2. Ilmu keakhiratan, antara lain memperkenalkan kepada kita bahwa manusia ini tidak dihidupkan lagi badannya, maka rohnya yang abadi itulah yang akan mengalami siksaan dan kesenangan.
Dalam menyebutkan kedudukan seorang Nabi dan hubungannya dengan filsafat amalan, maka Ibnu Sina mengatakan bahwa tujuan filsafat amalan ini ialah mengetahui apa yang seharusnya dikerjakan oleh tiap-tiap orang, agar ia menjadi bahagia di dunia dan di akhirat. Inilah yang disebut ilmu akhlak.
Di samping itu juga untuk mengetahui apa yang seharusnya dikerjakan oleh seseorang dalam hubungannya denga rumah tangga dan negara. Pada tiap-tiap pergaulan harus ada Undang-Undang (aturan-aturan) yang harus ada orangnya sendiri yang memelihara terlaksanakannya peraturan tersebut. Akan tetapi dalam soal pembuatan aturan-aturan tersebut, baik untuk rumah tangga maupun untuk kota, hendaknya seorang saja yang membuatnya yaitu Nabi.
Diantara pemikiran filsafat dari ulama-ulama Islam, ada yang lebih berani dan lebih luas daripada pemikiran-pemikiran mereka yang biasa dikenal dengan nama filosuf-filosuf Islam. Dalam pembahasan ilmu kalam dan tasawuf banyak terdapat pikiran dan teori-teori yang tidak kalah teliti daripada filosuf-filosuf Islam.


Setelah ilmu kalam dan tasawuf berhadapan dengan filsafat Aristoteles, maka timbullah perlawanan, dan dari perlawanan ini lahirlah ciri-ciri khas dalam pemikiran Islam.
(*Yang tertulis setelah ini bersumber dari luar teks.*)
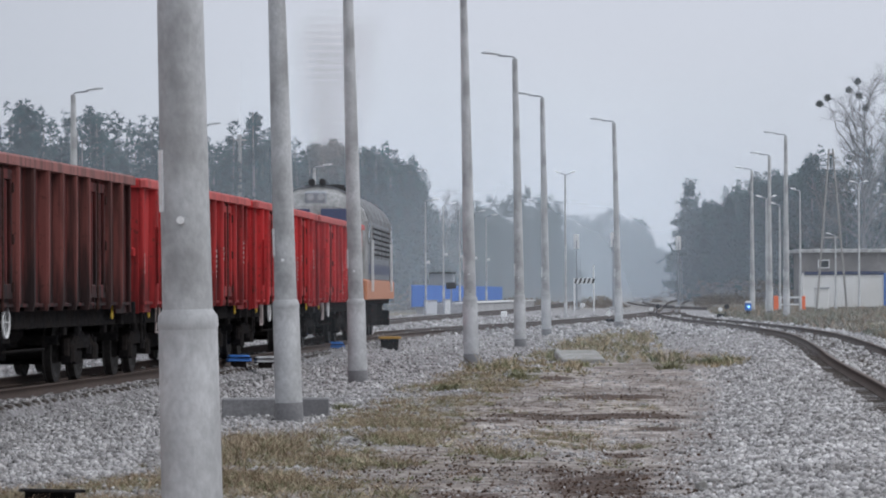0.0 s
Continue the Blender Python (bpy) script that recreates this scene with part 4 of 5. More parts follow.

Demikian pula dalam pokok-pokok tasry’ (hukum Islam) dan usul fiqh terdapat beberapa uraian yang logis dan sistematis dan mengandung segi-segi ke-filsafatan. Orang pertama yang mengusulkan ilmu fiqih menjadi bagian dari filsafat adalah Sjech Mustafa Abdurraziq.
Para penulis tidak sama dalam menyebut filsafat Islam, apakah “filsafat Islam” ataukah “filsafat Arab”.